This mornig I had to think a little about how to configure a particular system. Some parts of the system use different implementations of specific modules defined by interfaces. If there should be used a special implementation among the standard one, it is configured in a properties file. The value is the full qualified name of the implementing class, which is loaded and instanciated via reflection. Because we use Java and Java is a statically typed language, we have to cast the instance from Object to the interface.
This is a common pattern, I think. It is used by log4j for example.
Because we use a property configuration, which is not typed and validated against anything, the implementations can be configured as needed.
The opposite may be an XML configuration, which is validated against a schema.

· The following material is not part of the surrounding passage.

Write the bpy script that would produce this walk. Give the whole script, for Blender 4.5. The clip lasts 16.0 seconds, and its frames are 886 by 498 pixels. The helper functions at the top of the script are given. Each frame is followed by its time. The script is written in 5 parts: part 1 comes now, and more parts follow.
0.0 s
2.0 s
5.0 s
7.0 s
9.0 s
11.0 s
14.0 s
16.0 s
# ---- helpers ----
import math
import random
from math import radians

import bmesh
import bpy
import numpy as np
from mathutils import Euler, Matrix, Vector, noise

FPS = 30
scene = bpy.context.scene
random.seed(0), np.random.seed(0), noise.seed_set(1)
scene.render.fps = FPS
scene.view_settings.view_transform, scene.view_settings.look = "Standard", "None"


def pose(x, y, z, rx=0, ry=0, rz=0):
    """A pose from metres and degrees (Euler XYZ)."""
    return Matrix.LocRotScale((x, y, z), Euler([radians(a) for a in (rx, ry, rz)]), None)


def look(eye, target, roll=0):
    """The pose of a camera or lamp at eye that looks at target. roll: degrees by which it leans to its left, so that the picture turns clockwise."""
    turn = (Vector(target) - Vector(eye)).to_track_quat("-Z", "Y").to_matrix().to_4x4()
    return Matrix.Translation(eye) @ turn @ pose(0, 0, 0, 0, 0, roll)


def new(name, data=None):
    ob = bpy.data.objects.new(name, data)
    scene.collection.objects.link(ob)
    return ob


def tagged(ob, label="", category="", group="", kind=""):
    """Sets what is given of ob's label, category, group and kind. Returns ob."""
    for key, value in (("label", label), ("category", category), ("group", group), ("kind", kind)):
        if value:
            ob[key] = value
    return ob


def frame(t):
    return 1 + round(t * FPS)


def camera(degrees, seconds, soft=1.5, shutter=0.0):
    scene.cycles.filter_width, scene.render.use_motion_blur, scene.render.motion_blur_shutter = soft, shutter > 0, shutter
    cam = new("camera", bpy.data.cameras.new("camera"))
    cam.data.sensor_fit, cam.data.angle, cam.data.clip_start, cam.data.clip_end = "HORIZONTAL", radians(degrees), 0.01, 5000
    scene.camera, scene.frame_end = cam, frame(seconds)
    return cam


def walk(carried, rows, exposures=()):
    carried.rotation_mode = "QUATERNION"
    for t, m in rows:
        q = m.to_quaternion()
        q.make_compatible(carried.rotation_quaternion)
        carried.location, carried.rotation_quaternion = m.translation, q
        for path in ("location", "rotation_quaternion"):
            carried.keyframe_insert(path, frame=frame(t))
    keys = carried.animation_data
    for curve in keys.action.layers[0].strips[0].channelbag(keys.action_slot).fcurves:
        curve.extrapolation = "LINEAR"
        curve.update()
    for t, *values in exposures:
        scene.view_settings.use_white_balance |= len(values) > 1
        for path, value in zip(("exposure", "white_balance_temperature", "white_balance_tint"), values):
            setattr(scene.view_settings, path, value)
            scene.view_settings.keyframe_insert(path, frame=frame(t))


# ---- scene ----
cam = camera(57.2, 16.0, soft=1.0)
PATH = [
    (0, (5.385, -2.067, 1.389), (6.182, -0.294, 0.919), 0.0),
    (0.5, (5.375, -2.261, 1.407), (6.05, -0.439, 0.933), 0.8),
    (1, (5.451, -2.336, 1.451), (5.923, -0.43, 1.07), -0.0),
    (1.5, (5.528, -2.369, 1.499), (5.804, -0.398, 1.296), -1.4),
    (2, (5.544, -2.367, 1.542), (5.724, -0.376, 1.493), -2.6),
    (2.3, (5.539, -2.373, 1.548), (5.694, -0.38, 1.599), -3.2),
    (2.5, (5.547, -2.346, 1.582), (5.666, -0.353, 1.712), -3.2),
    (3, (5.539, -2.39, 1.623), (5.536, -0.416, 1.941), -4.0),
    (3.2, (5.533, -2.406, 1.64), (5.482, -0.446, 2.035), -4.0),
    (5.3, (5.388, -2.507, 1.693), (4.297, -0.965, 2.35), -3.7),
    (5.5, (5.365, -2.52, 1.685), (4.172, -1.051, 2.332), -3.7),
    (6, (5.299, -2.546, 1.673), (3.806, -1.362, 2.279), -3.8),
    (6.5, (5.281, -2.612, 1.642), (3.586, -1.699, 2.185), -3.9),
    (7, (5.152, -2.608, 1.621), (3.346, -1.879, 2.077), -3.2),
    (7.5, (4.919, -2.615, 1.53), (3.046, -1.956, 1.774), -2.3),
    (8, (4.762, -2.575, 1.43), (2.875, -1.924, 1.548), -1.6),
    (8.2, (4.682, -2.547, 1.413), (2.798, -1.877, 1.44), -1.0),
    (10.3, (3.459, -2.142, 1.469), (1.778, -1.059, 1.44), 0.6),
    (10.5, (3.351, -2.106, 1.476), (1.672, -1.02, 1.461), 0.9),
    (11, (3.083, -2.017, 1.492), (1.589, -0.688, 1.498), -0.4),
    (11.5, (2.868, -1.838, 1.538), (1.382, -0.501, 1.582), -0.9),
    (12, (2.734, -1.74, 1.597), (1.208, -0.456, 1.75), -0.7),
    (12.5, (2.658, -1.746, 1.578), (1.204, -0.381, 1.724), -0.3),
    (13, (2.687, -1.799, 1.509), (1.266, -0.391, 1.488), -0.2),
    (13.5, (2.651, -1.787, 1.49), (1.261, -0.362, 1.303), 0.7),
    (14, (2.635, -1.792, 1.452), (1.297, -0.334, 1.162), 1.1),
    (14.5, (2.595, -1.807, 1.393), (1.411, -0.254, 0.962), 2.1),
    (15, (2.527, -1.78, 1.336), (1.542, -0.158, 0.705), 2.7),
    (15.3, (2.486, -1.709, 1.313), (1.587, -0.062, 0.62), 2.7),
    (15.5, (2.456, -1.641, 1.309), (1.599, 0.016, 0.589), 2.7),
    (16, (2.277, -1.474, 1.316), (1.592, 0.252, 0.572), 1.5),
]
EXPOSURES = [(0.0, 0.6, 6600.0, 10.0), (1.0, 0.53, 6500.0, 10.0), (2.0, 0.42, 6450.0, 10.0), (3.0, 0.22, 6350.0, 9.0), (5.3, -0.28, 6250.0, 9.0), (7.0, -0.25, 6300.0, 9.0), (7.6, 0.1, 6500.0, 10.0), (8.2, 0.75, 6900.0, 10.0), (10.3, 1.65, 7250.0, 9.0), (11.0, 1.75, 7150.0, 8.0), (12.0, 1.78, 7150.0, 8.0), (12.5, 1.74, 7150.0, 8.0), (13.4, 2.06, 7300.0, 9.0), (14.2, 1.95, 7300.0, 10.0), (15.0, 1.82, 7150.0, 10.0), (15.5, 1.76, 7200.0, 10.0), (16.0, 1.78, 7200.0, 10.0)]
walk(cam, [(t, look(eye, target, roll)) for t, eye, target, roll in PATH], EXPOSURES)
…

If we would use this and wanted to use it continuous for all modules, we had to design an universal schema for all modules or one for every implementation, which is imported into the main configuration.

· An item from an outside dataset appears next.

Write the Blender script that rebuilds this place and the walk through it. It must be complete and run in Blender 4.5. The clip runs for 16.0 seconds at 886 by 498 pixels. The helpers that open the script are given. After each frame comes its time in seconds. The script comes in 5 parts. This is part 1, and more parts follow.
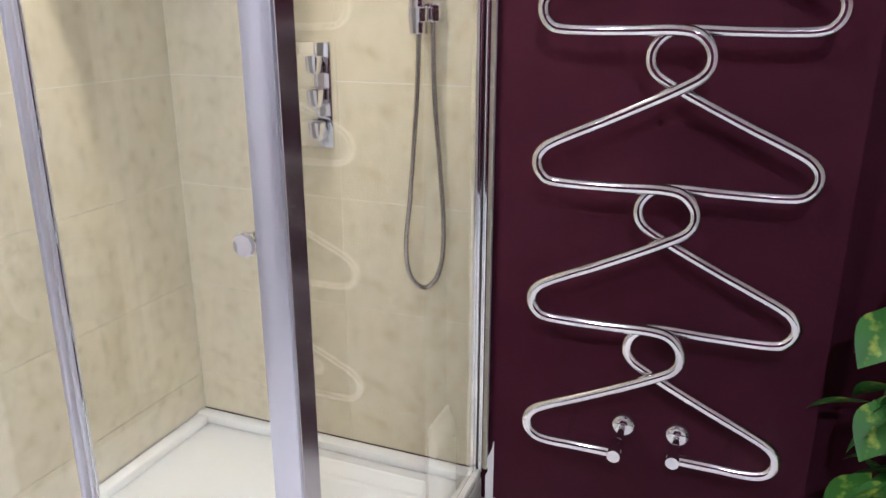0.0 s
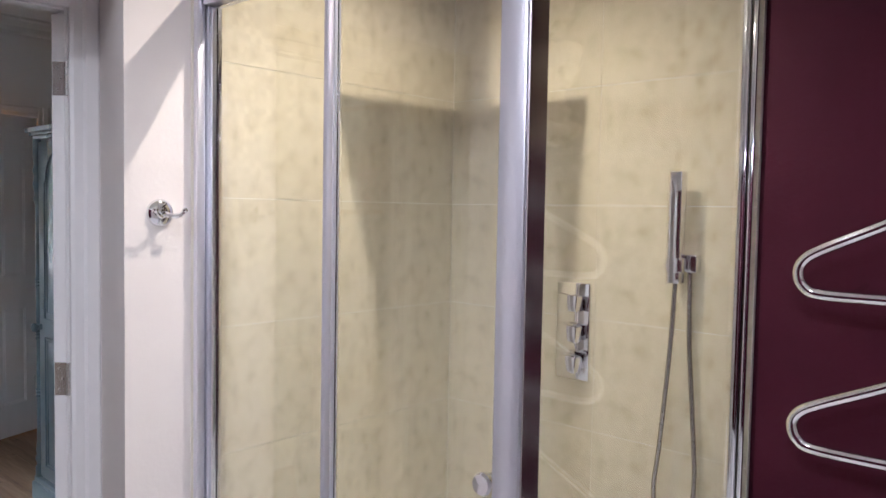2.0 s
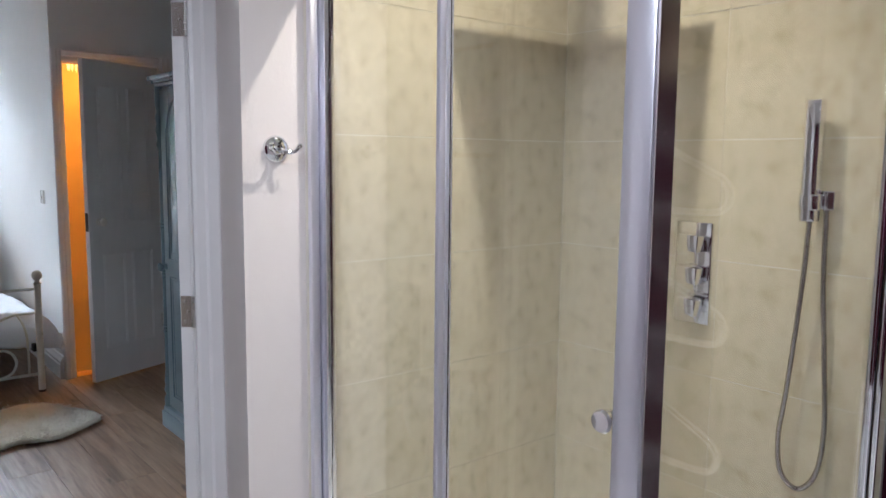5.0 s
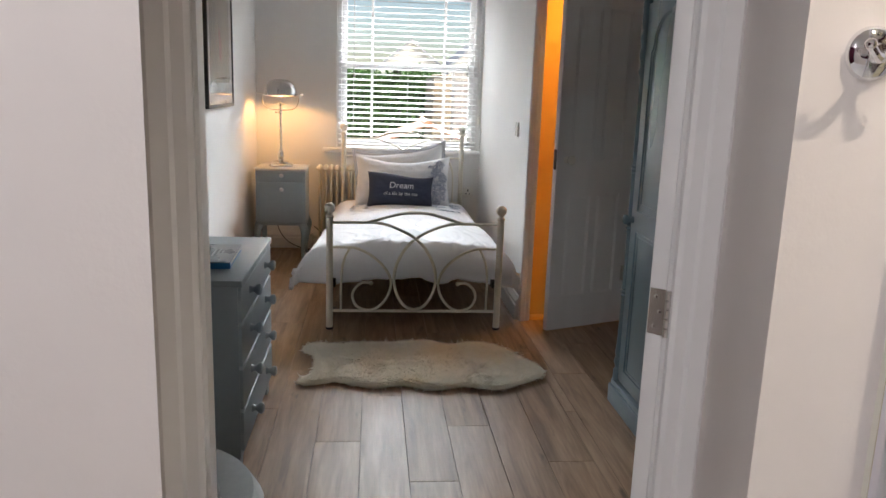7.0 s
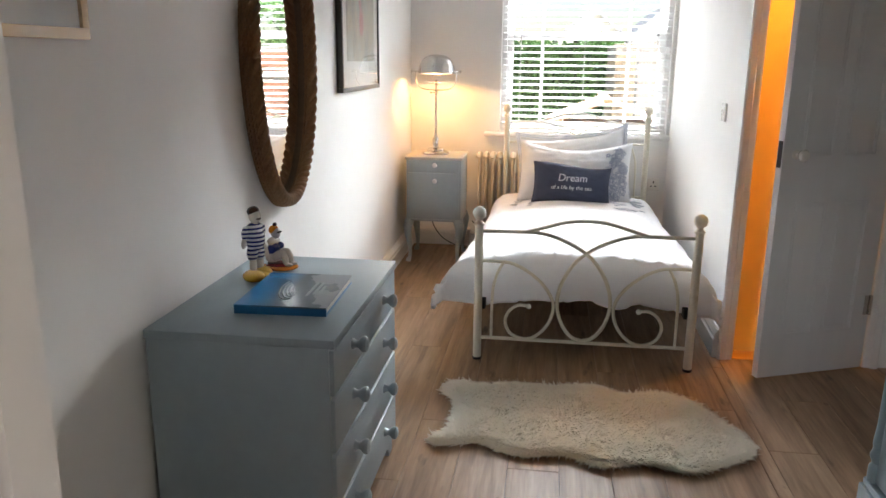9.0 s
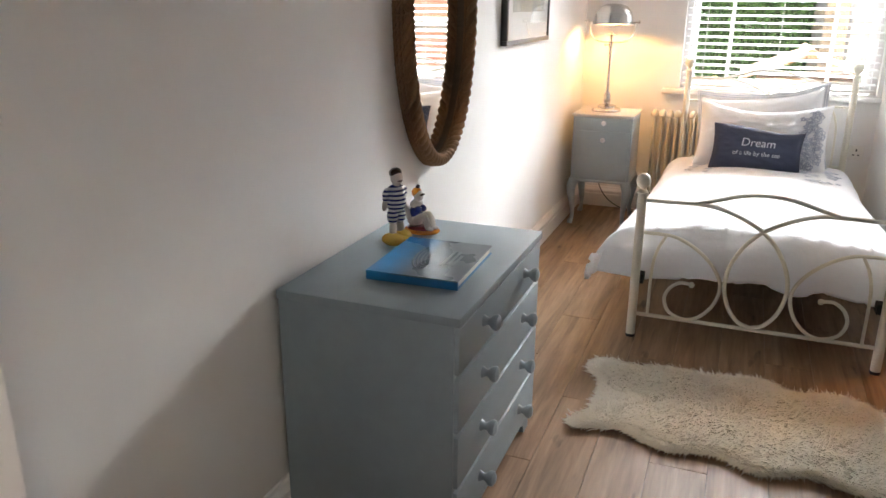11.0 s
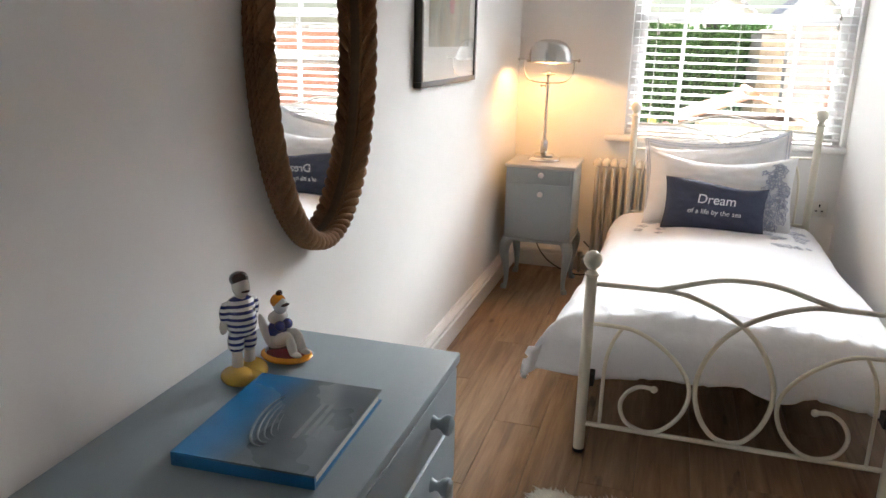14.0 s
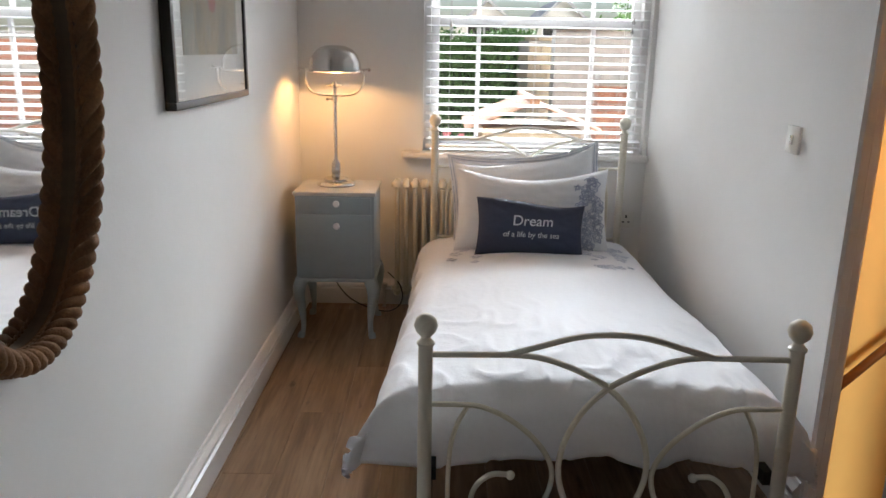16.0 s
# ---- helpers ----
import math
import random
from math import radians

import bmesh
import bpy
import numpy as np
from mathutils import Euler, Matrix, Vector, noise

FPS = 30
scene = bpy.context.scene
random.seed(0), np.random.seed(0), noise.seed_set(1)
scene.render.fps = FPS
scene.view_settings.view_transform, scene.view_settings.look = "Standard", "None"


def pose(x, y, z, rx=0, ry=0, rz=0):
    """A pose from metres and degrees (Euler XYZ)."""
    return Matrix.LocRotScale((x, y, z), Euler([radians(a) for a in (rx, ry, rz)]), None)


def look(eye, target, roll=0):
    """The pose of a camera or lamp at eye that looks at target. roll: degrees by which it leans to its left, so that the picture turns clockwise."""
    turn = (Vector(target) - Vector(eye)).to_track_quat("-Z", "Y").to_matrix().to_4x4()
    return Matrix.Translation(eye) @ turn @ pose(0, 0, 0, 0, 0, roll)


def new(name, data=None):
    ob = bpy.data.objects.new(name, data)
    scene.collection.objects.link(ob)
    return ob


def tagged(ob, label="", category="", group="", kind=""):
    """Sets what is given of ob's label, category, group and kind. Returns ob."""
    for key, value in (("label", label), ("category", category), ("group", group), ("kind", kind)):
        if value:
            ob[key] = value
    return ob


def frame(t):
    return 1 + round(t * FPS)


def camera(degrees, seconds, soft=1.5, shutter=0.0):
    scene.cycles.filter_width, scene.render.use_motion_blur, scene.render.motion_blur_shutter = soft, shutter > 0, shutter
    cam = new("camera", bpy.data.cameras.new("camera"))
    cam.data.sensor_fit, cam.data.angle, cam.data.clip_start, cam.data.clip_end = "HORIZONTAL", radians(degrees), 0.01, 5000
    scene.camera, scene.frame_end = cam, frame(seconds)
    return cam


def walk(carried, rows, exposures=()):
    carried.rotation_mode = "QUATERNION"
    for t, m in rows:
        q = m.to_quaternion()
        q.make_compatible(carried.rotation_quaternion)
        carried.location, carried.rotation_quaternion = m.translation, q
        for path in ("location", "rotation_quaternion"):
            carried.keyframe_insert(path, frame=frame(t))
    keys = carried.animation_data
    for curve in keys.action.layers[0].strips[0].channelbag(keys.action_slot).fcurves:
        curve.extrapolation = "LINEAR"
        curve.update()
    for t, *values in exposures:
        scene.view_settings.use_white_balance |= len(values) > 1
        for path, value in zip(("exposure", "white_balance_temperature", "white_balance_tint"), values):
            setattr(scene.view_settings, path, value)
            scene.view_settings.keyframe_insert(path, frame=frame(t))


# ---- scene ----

It is very clear which one is faster and improves development speed. I have seen this pattern with dynamic configurations (even with an xml like syntax) several times in different Java applications and frameworks, but I just remember one with a statically typed, xml based configuration. But even this one used a universal, not really typed schema for the dynamic modules. So I think it’s just the same.
Applications, developed in a statically typed language, but dynamically typed. As I think about it, a common error in those applications are wrong configurations, mostly these little typos you do not find very fast and drive you crazy. Much like in dynamic languages. But would a strong and statically typed configuration, validated against some genius schemas, be worth the effort?
Just a little a thought, that crossed my mind.